Peter Hosey posted this tip for tweaking Chrome or OmniWeb to easily search the Apple documentation. In the comments, Erik provides a great bookmarklet for doing the same in any browser.

You might guess Peter is doing something obvious like Googling with site:developer.apple.com. But actually he uses Apple's own search, the same as if you went here or here and used the top right search field (not the one farther down). Apple revamped their online doc search a while back to return much nicer and more useful results, as you can see from this screen shot on Peter's article:

Previously I was using Sal Conigliaro's ADC Search Safari extension to perform this search. Sal mentioned ADC Search in response to my earlier post on finding sample code. It adds a search bar that does the same Apple search, and also displays convenient links to key points in the Apple documentation. I added a keyboard shortcut for the menu item that shows and hides the search bar, so it doesn't always have to take up space in the Safari window.

My only nitpick with ADC Search is that I have to click on the search field to give it keyboard focus. (I just sent Sal an email about this; I really should have done so earlier.) Conveniently, in comment #4 on Peter's article, Erik (with some tweaking from Peter) provides a bookmarklet that does not have this drawback because it brings up a search field that already has keyboard focus. Erik actually provides two bookmarklets, one for Mac and one for iOS. I've added them to the beginning of my Safari bookmarks bar and now I can get to them with Command-1 and Command-2.
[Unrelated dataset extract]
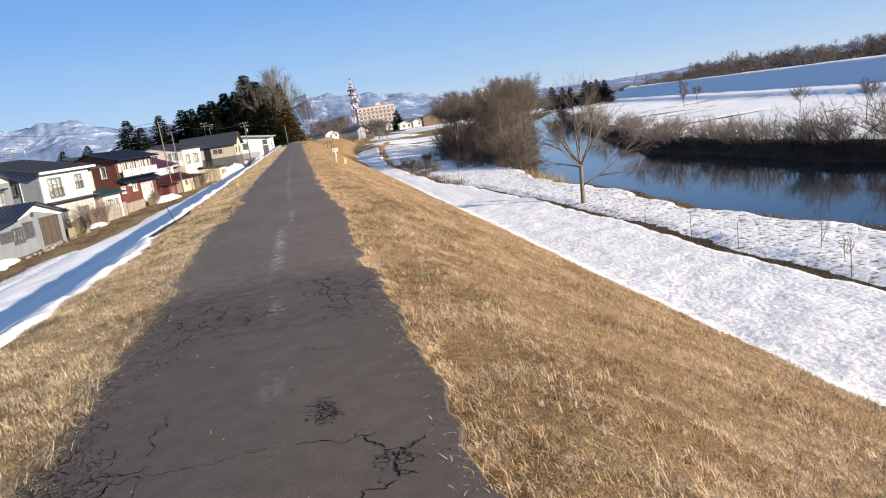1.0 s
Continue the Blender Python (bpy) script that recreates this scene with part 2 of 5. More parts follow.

As I'm typing this I discovered a nitpick with the bookmarklet, which is that if I hit Escape it doesn't cancel the search, but rather does a search for "null". I'm about to mention this in comments on Peter's article; I'm sure it's easy to fix. [UPDATE: Peter has fixed the bug in the bookmarklet. If you grabbed it before, go and grab it again. Also, note that if your search results look like one long list instead of four columns like in the screenshot above, you just need to select the column mode from the buttons on the left just above the search results.]